I believe the approach shown in my code addresses both ideas. Without the yield from construct it would be much harder to code. yield from not only allows us to call a function that acts as a sub-generator. More importantly, it allows us to both yield and return a value from the same function, with correct semantics (prior to Python 3.3, it’s impossible to do that).
It’s not perfect, however. One thing I lament is that we still have a loop in lex. It’s much more elegant than a switch dispatcher, but is it really needed? Why, instead of returning the next state function, we can’t just call it directly from the current state? The way it is currently in my code, this would eventually blow the stack up, because none of the state functions would return from these calls before EOF is reached. Therefore, I don’t think functions are the right vehicle for such a mechanism – perhaps continuations are needed here.

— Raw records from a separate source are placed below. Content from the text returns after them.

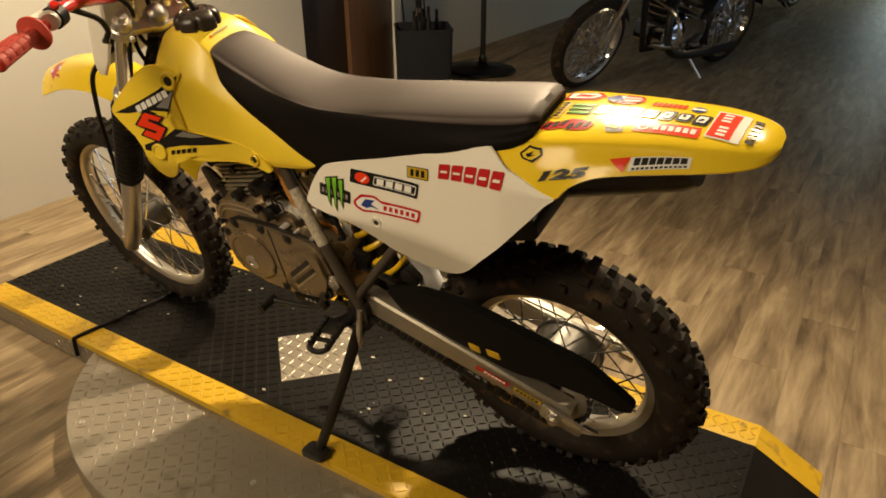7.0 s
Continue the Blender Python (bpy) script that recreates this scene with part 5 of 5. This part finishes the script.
guard = part("chain_guard", slabbm(rounded([(0.46, 0.455), (0.55, 0.48), (0.65, 0.483), (0.73, 0.462), (0.86, 0.428), (0.90, 0.415), (0.985, 0.348), (0.972, 0.325), (0.90, 0.338), (0.83, 0.342), (0.75, 0.332), (0.66, 0.345), (0.58, 0.376), (0.50, 0.40)], 0.012), -0.098, -0.078, "y", 0.004), mat("matt_black_guard", (0.006, 0.0053, 0.005), 0.6, var=0.3, scale=12, bump=0.15, fine=160, spec=0.12), bike, "black plastic chain guard")
for x0, x1 in ((0.646, 0.674), (0.686, 0.718)):
    part("guide_face", slabbm(rounded([(x0, 0.378), (x1 - 0.004, 0.376), (x1, 0.358), (x0 + 0.004, 0.360)], 0.003), -0.0995, -0.097, "y", 0.0006), DECKYELLOW, guard, "yellow plastic guide face")
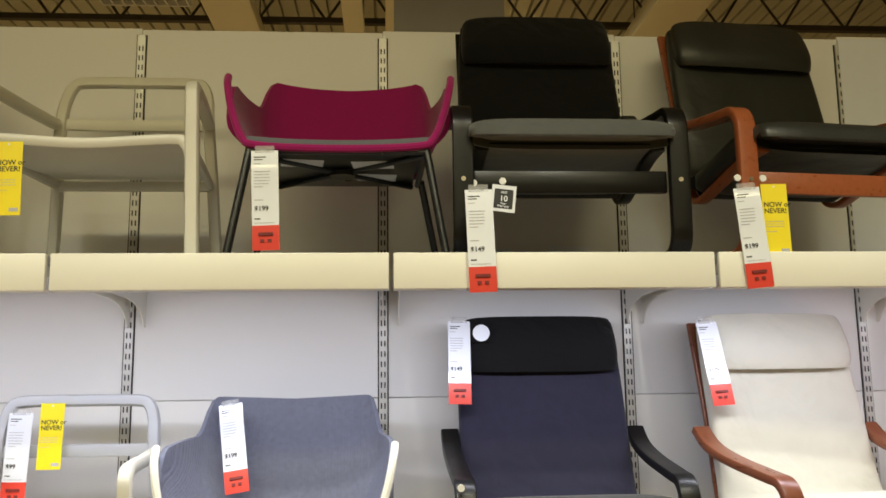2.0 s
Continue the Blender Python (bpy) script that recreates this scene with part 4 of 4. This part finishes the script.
# instruction panel
ob = thing("instruction_panel", "white instruction board with black lettering on the wall", "sign")
part("board", box(B(), 0, 1.0, -0.008, 0, -0.90, 0, 0.002, 1), M_PAPER, ob)
words("How to", 0.135, M_INK, ob, 0.19, -0.0088, -0.235)
words("1. Choose", 0.062, M_INK, ob, 0.19, -0.0088, -0.765)
for q in (0.80, 0.825):
    part("print_bar", box(B(), 0.26, 0.52, -0.0092, -0.007, -q - 0.006, -q), M_GREYINK, ob)
for i in range(4):
    bm = B()
    cx, cz = 0.42, -0.36 - 0.085 * i
    sweep(bm, [V(cx - 0.20, -0.009, cz), V(cx, -0.009, cz + 0.05), V(cx + 0.20, -0.009, cz), V(cx, -0.009, cz - 0.05)], 0.0018, n=4, closed=True)
    part("line_drawing", bm, M_INK, ob)
ob.matrix_basis = pose(1.606, WALL_Y - 0.002, 2.964)

# on the floor
price_tag(0.053, 1.825, 0.925, -8, 2, 0, "$189")
warranty_tag(0.143, 1.822, 0.915, 5)
price_tag(0.955, 1.832, 0.912, -8, 6, 0, "$199")
price_tag(-0.765, 1.81, 0.690, -14, -6, 0, "$199")
price_tag(-1.512, 2.005, 0.672, -6, -1, 0, "$99")
yellow_tag(-1.425, 2.005, 0.682, -6, 2, 0)
price_tag(-2.180, 2.066, 0.722, -19, 5, 8, "$59.98")
price_tag(-2.235, 1.545, 0.405, 0, -2, 0, "$9.99", w=0.064, h=0.21, label="small white price tag with a red foot")
price_tag(-2.984, 2.036, 0.872, -16, 4, 26, "$99")
price_tag(-3.050, 1.430, 0.462, 0, -5, 0, "", label="white price tag hanging edge-on from the wicker arm")

ob = thing("cushion_tie", "white cloth ties and label behind the flat seat pad", "cloth tie")
part("tie", sheet(B(), [[V(-0.10 + 0.05 * i, 0.012 * j, 0.05 * j / 3 + 0.01 * math.sin(2 * i)) for i in range(5)] for j in range(4)], 0.002), M_WHITEC, ob)
part("label", sheet(B(), [[V(0.06 + 0.025 * i, -0.01 + 0.012 * j, 0.008 + 0.006 * j) for i in range(5)] for j in range(4)], 0.002), M_PAPER, ob, "white paper label")
ob.matrix_basis = pose(-2.12, 1.955, FLOOR + 0.455, 0, 0, -6)

# on the platform and over it
price_tag(-3.798, 2.808, 0.984, -22, 5, 4, "$49.99")
yellow_tag(-3.716, 2.808, 0.982, -22, 0, 4, ("OUR", "LOWEST", "PRICE"), 0.072, 0.07, True)
ob = price_tag(0, 0, 0, price="$49.99")
ob.matrix_basis = pose(-4.364, 2.362, PLAT, 0, 0, 92) @ pose(-0.212, 0.325, 0.752, -20, -4, 0)
ob = yellow_tag(0, 0, 0, 0, 0, 0, ("OUR", "LOWEST", "PRICE"), 0.072, 0.08, True)
ob.matrix_basis = pose(-4.364, 2.362, PLAT, 0, 0, 92) @ pose(-0.128, 0.324, 0.758, -20, 0, 0)

ob = thing("paper_label", "small torn white paper label under the grey sling edge", "label")
part("paper", sheet(B(), [[V(0.02 * i, 0.004 * math.sin(3 * i), -0.006 * j - 0.003 * math.sin(2 * i)) for i in range(5)] for j in range(3)], 0.001), M_PAPER, ob)
ob.matrix_basis = pose(-4.42, 2.047, PLAT + 0.345, 20, 4, 0)

ob = thing("hanging_price_sign", "white hanging price sign with a yellow price patch", "sign")
part("board", box(B(), -0.15, 0.15, -0.002, 0.002, -0.55, 0, 0.001, 1), M_PAPER, ob)
part("shadow_patch", box(B(), -0.118, 0.122, -0.0028, 0, -0.45, -0.205), M_REDCARD, ob, "red edge behind the price patch")
part("price_patch", box(B(), -0.125, 0.115, -0.0036, 0, -0.435, -0.19), M_YELCARD, ob, "yellow price patch")
words("$", 0.06, M_INK, ob, -0.115, -0.0042, -0.325, "price")
words("49", 0.135, M_INK, ob, -0.085, -0.0042, -0.365, "price")
words("99", 0.06, M_INK, ob, 0.065, -0.0042, -0.315, "price")
for q, ww in ((0.05, 0.2), (0.10, 0.12), (0.13, 0.2)):
    part("print_bar", box(B(), -0.12, -0.12 + ww, -0.003, 0, -q - 0.02, -q), M_INK, ob)
for sx in (-0.12, 0.12):
    part("wire", sweep(B(), [V(sx, 0, 0), V(sx, 0, 3.28)], 0.001, n=5), M_STEEL, ob)
ob.matrix_basis = pose(-4.835, 2.70, 1.96, 0, 0, 14)
ob = thing("hanging_banner", "yellow hanging banner with a pointed lower edge", "banner")
bm = B()
pts = [(-0.155, 0), (0.155, 0), (0.155, -0.49), (0, -0.522), (-0.155, -0.49)]
fa = [bm.verts.new((p, -0.001, q)) for p, q in pts]
fb = [bm.verts.new((p, 0.001, q)) for p, q in pts]
bm.faces.new(fa)
bm.faces.new(fb[::-1])
for i in range(5):
    bm.faces.new((fa[i], fb[i], fb[(i + 1) % 5], fa[(i + 1) % 5]))
part("sheet", bm, M_YELCARD, ob)
for i, t in enumerate(("OUR", "LOWEST", "PRICE")):
    words(t, 0.053, M_INK, ob, -0.10, -0.0016, -0.32 - 0.056 * i)
for sx in (-0.12, 0.12):
    part("wire", sweep(B(), [V(sx, 0, 0), V(sx, 0, 3.28)], 0.001, n=5), M_STEEL, ob)
ob.matrix_basis = pose(-4.455, 2.70, 1.945, 0, 0, 14)

# ---- oak floor planks near the shelves ----
rg = random.Random(11)
PLANKS = []
for v in range(3):
    PLANKS.append(mesh_of("plank", box(B(), 0.0008, 1.2792, 0.0006, 0.1924, -0.012, 0.0, 0.0012, 1), M_OAK, False))
r = 0
y = -1.6
while y < 3.04:
    x = -6.6 - (r * 0.47) % 1.28
    while x < 2.6:
        ob = new("plank", PLANKS[rg.randrange(3)])
        ob.parent = floor
        ob.location = (x, y, FLOOR)
        x += 1.28
    y += 0.193
    r += 1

Also, it’s not coded as a real coroutine, although that would be possible to achieve. However, it would also impose a certain programming style on the rest of the program, which isn’t always desirable. As it stands now, this lexer is nicely self-contained. The lex method presents a simple, Pythonic generator interface that programmers are used to.
Finally, I didn’t bother researching the efficiency (speed-wise) of this approach against a classical state machine loop. Note that the code isn’t terribly speed-conscious, e.g. it copies parts of the string to tokens, which is wasteful. It’s definitely much more pleasant to write (and easier to modify) than a classical state machine, and this is very important.
P.S. I did not attempt this code to be parallel to Rob Pike’s Go code. Instead, I sought a Pythonic solution. For a more direct attempt to adapt it to Rob’s Go snippets, check out this set of gists by Piet Delport.